EXERCISE »
Search the data for the word "camera" and copy every line where it occurs.

___ DATASET CONTENT

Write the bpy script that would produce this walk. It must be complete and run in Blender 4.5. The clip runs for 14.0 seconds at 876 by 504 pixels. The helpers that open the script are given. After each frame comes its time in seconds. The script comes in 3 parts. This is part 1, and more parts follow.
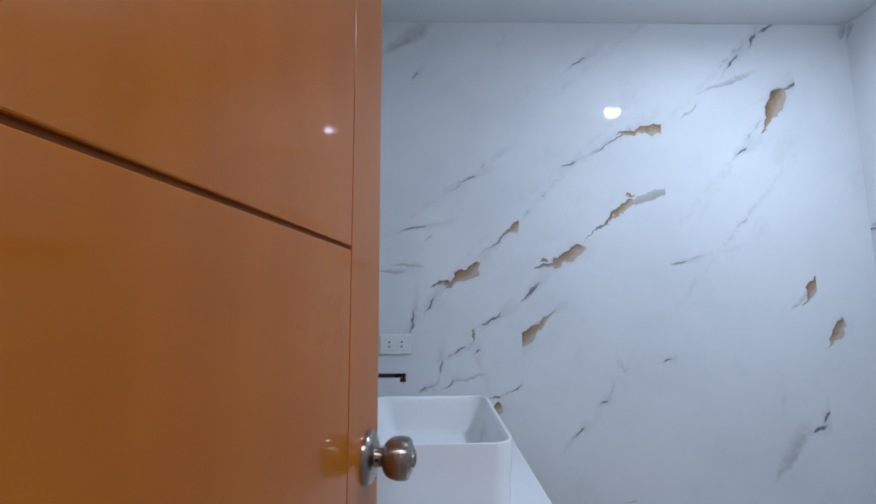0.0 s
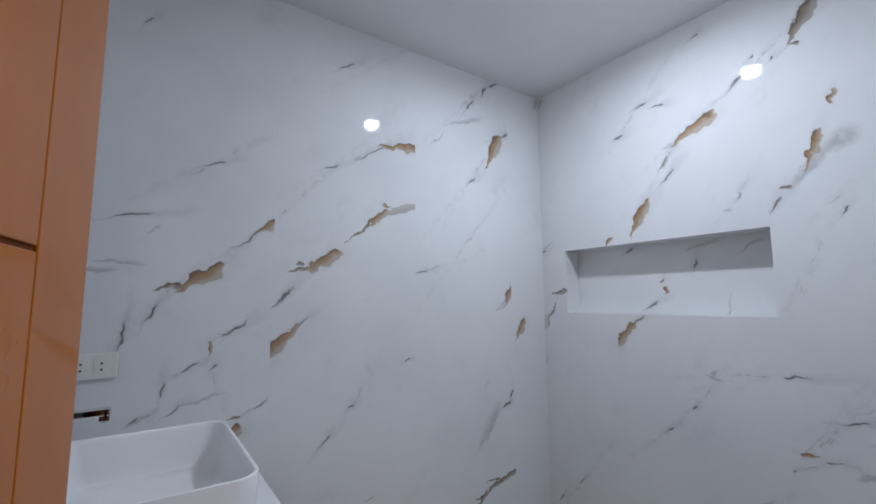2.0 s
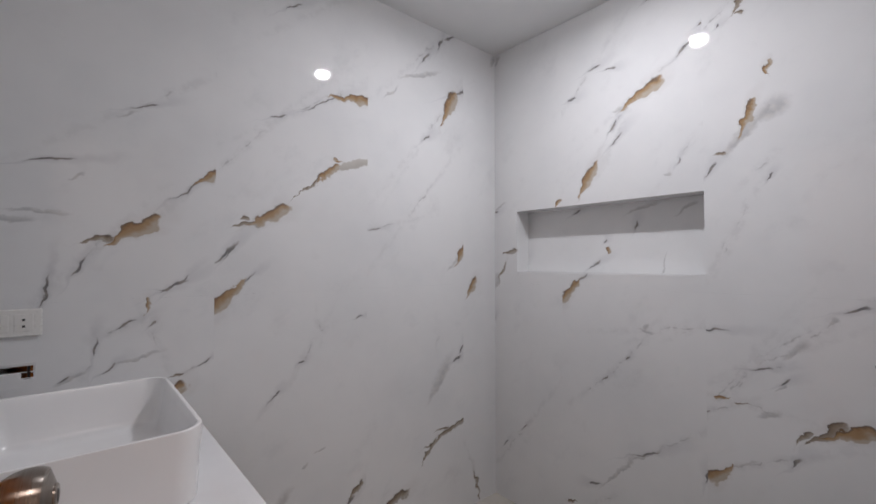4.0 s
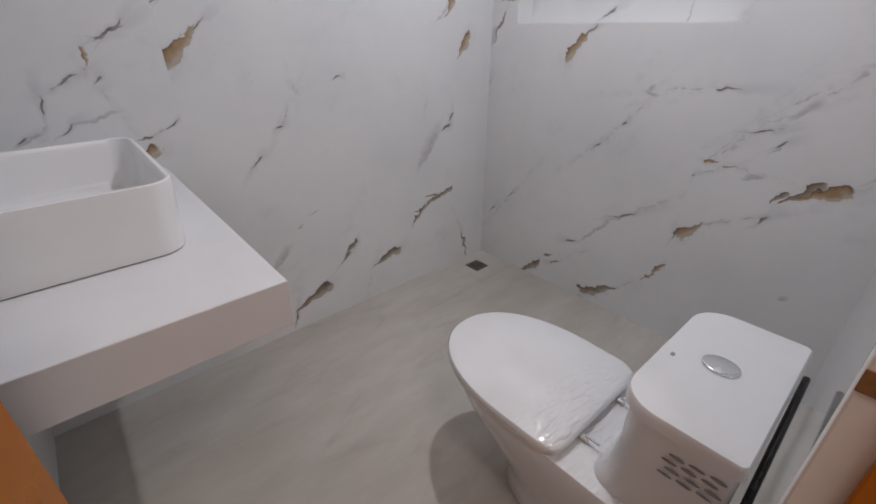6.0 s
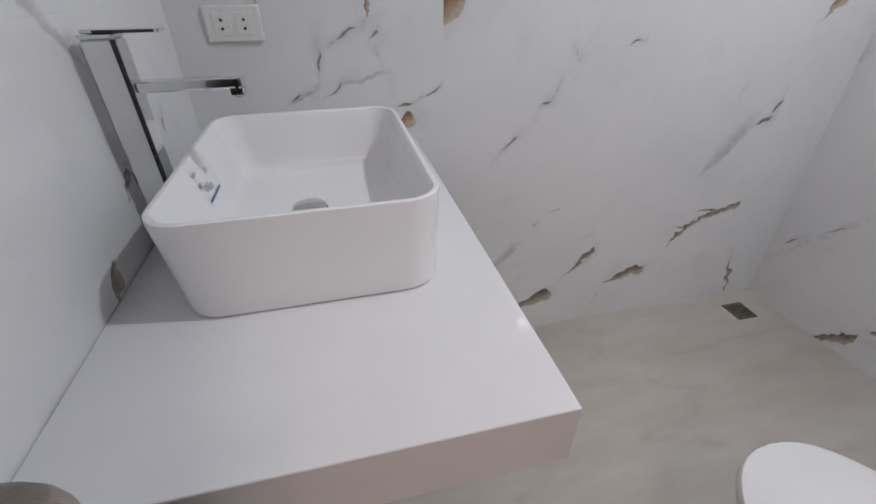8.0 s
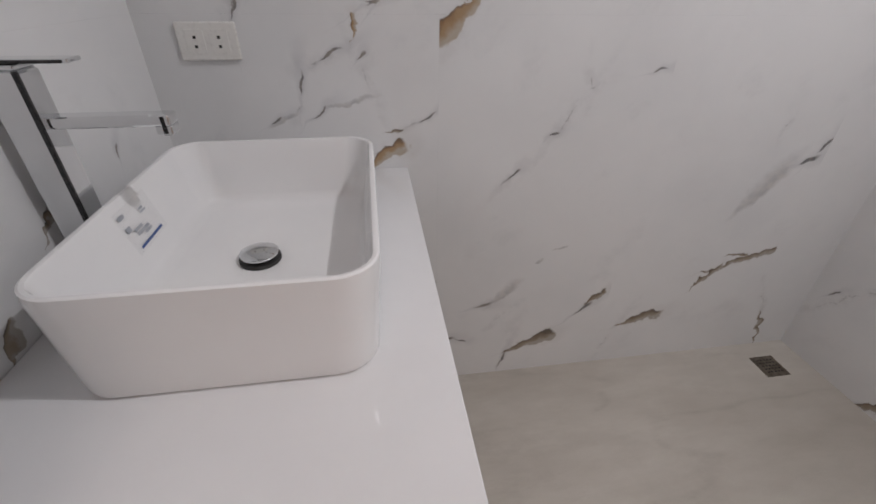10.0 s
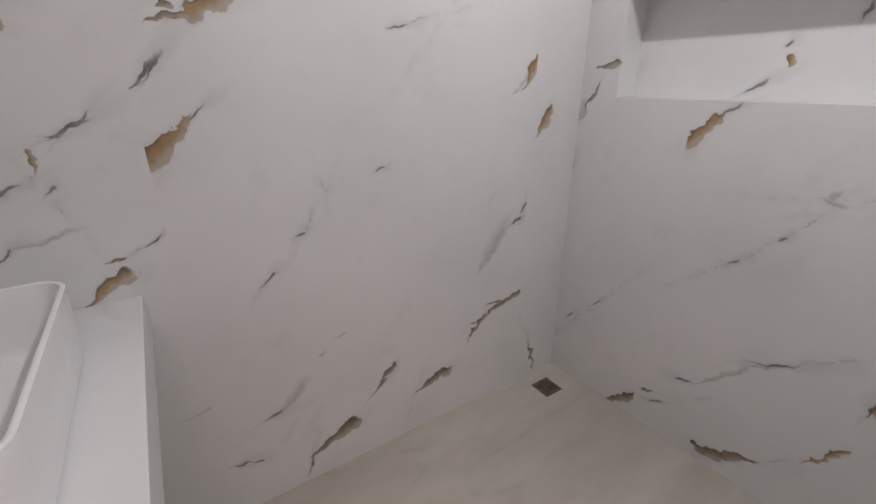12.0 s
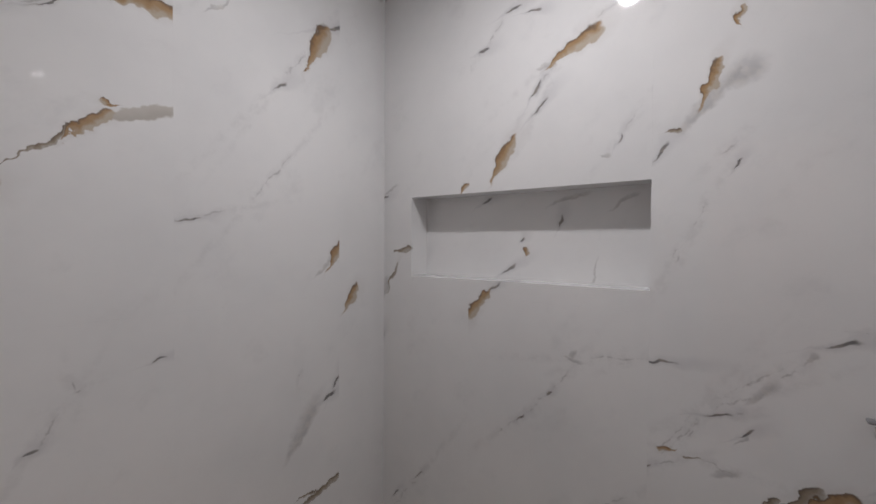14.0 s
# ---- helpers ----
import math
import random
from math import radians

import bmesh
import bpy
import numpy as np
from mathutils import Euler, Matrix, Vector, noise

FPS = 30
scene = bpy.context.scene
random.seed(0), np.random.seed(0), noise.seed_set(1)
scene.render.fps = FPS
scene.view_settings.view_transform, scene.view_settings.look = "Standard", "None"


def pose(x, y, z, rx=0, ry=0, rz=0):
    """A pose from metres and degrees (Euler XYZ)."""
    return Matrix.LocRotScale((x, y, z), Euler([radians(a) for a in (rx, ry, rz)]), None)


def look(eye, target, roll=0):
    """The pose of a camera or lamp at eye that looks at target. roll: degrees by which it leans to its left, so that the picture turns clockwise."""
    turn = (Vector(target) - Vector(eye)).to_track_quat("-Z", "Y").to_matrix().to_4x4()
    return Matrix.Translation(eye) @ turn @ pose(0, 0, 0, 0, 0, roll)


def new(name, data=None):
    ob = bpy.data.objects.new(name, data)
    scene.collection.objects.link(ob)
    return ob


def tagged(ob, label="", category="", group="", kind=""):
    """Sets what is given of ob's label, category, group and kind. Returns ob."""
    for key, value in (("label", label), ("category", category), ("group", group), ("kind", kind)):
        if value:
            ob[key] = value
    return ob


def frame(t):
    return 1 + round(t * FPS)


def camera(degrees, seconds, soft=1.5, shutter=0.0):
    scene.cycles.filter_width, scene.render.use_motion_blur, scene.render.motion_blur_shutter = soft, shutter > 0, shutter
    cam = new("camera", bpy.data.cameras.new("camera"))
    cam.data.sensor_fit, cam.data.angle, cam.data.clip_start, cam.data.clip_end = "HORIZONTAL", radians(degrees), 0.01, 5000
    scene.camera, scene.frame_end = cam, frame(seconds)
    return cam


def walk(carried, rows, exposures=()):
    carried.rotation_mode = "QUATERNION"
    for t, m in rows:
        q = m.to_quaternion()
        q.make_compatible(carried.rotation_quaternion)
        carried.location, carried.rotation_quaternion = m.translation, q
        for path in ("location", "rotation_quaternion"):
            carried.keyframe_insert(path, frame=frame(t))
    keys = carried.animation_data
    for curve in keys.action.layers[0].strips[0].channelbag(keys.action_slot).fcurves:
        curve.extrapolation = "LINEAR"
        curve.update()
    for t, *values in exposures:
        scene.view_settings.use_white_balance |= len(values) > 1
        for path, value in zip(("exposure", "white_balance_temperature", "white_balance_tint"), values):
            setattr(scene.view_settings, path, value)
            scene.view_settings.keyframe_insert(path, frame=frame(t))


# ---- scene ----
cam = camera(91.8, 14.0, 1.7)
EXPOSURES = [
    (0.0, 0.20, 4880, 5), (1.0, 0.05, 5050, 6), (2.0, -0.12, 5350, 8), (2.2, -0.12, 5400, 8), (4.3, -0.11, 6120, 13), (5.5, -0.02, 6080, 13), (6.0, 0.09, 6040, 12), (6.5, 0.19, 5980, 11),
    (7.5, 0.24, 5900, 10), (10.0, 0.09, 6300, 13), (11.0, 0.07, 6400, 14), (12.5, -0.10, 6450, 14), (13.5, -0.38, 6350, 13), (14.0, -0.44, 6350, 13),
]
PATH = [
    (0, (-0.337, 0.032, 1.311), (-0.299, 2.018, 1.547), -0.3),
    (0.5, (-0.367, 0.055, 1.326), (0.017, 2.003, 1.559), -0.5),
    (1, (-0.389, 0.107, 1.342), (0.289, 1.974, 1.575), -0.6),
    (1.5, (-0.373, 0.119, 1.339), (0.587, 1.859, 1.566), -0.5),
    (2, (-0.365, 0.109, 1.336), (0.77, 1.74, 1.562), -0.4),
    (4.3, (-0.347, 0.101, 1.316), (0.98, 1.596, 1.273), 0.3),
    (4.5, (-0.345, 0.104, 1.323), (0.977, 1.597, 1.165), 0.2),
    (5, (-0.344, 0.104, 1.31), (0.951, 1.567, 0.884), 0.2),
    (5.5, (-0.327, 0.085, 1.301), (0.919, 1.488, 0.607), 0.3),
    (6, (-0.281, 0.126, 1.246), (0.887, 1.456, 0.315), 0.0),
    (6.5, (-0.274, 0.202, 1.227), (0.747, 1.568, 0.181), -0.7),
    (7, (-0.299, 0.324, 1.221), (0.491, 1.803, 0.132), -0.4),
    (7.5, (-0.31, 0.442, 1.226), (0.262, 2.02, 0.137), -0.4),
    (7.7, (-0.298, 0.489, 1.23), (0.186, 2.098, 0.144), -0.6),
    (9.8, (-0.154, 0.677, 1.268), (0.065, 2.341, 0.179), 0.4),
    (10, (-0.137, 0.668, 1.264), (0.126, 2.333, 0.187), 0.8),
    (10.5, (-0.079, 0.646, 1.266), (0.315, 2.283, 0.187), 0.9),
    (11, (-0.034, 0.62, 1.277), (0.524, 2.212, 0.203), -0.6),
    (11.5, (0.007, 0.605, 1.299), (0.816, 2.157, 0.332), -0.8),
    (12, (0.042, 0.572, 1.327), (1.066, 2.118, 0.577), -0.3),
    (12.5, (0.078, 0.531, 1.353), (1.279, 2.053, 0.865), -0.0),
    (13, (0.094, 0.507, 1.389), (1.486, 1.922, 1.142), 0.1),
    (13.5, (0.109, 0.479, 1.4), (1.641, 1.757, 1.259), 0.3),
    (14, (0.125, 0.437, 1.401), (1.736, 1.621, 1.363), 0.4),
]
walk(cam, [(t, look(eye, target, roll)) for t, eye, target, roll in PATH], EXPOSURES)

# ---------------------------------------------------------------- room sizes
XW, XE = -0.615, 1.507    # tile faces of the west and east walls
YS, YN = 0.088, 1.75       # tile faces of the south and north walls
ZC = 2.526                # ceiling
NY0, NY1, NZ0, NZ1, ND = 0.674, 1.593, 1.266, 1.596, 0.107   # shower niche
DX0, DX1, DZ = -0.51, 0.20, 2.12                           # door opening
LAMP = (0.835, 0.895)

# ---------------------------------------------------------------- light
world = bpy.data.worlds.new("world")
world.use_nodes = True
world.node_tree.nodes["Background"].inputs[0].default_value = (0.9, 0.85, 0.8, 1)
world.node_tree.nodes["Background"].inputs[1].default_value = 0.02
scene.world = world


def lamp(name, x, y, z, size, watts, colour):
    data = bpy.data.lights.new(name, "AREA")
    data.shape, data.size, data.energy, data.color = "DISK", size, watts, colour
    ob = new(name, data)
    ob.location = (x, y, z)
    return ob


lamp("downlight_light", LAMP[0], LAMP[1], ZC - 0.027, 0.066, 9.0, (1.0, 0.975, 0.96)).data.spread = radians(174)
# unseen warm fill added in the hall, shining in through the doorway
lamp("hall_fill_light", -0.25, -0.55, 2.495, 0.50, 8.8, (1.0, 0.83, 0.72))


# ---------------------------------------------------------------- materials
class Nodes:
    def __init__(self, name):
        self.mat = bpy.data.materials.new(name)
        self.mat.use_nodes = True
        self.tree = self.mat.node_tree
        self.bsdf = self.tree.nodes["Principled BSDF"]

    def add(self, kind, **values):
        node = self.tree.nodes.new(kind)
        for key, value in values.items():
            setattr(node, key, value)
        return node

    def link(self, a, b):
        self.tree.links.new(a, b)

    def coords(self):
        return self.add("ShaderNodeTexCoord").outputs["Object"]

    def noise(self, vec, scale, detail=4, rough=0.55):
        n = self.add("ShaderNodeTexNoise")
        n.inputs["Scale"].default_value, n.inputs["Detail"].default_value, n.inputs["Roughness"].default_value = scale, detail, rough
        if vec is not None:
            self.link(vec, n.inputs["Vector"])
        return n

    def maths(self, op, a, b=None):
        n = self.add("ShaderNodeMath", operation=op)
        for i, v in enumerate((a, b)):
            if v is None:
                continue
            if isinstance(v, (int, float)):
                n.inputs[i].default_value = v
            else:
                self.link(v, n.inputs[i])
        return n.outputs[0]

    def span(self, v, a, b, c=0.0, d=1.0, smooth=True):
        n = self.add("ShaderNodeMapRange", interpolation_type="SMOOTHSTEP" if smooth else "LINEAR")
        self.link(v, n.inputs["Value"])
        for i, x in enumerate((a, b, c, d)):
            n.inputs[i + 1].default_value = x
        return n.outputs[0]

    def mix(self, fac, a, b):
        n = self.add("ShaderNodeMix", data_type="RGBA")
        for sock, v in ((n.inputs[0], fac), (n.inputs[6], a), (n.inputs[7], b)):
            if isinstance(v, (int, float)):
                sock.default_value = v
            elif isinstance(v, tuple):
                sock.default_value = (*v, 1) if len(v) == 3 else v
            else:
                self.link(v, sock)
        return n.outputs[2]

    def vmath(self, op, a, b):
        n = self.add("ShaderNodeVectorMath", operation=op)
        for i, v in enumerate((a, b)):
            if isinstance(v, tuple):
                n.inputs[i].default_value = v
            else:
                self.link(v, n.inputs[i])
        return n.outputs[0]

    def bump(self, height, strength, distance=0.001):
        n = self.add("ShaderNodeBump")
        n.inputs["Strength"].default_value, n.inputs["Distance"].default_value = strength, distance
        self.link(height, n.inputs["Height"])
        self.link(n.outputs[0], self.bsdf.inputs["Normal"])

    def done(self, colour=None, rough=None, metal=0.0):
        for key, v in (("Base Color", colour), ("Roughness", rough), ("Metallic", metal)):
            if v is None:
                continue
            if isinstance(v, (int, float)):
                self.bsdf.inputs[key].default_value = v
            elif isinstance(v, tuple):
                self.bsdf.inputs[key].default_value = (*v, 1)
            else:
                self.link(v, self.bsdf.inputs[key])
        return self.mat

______

RESPONSE »
    """The pose of a camera or lamp at eye that looks at target. roll: degrees by which it leans to its left, so that the picture turns clockwise."""
def camera(degrees, seconds, soft=1.5, shutter=0.0):
    cam = new("camera", bpy.data.cameras.new("camera"))
    scene.camera, scene.frame_end = cam, frame(seconds)
cam = camera(91.8, 14.0, 1.7)